Went to trivia. Won again! Woot! Got vaguely accused of cheating?? WTF? Was no possible way we could've even looked like we were cheating. Very odd. Woman did not stick around and back it up or anything, but we were left feeling creeped out and annoyed.
See, this is why I quit going to trivia nights. Someone always brought the hyper-competitive.
I'm going completely offline with them for five days in a couple weeks and they'll have to deal with that. We'll see how well.
I think they'll be fine. I'm betting they continue to reach out and touch you because they can, and it's easier than solving the problem themselves, or finding a workaround, or actually spending the time to figure out whether it's a world-ending problem or not.
So, the attorney suggested a solution where we get half the month's rent back and they waive the lease terms about professional cleaning. We responded that that would be fine, but we want our security deposit back as well. Have heard nothing.
We headed over to the TH to clean it and get the trash out (there until 10:30 last night; I'm thinking about adding charges for emotional hardship for my son onto the bill) and lights inside were on. And the garage door was unlocked. And the porch lights were off. In short, they let themselves in yesterday.
Which would explain why the attorney was so confident we'd already moved out, even though there was no way she could've known that.
Whatever. I'm going to anonymously send the PM that Mormon calendar, since he's fundie Christian and everything.
My (nice) boss keeps threatening to get me a Blackberry because "it's not fair to ask you to use your personal phone for after-hours calls." Um, yeah. That's why I (a) don't pick up and (b) don't want a Blackberry!!
My (BIG) boss sent a work email to my Gmail account once while I was out of the office with a sick baby. A. World. Of. No.
Raq, that's really crazy.
I may be moving in a couple weeks, I found a place, the first place I toured just to get out there to see what it was like, and it's everything what I want and a bit more. I call the landlord today to see if it is still available and if I can sign a lease.
the one I really was flirting with lives in Denver
Too bad you don't know anyone who lives near Denver.
Everyone else in my new group has a blackberry and so far no one has noticed that I don't. I hope to keep it that way.
Whatever. I'm going to anonymously send the PM that Mormon calendar, since he's fundie Christian and everything.
...honey, I think you mis-spelled 'large dog turd. Containing a bomb'. A calendar full of hot boys is really not an appropriate punishment for this level of sheer shittiness.
...I kind of thing you guys should try to move back in to the place
that you are still paying for.
And embarrass the living fuck out of the rat bastards.
...honey, I think you mis-spelled 'large dog turd'.
Fay, you omitted 'flaming bag of..."
I did!

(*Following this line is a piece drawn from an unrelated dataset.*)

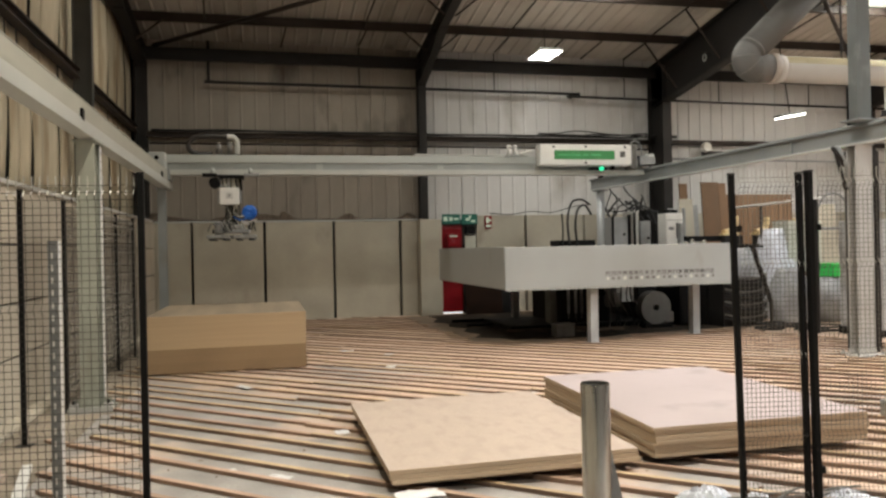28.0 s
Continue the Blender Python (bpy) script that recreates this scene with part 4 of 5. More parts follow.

I was more envisioning DHL special delivery, but I like that OldSkool notion too...
Whee! Our first digital pictures taken with our first digital camera are up. Some of them aren't so great, because we are still getting the hang of stuff and also I have a tendency to go for EXTREME CLOSEUP. The sunset pictures are a little Dali-esque, but I like this picture of Tom and me: [link] .
Oh, Nora, what a lovely picture! You two look so happy.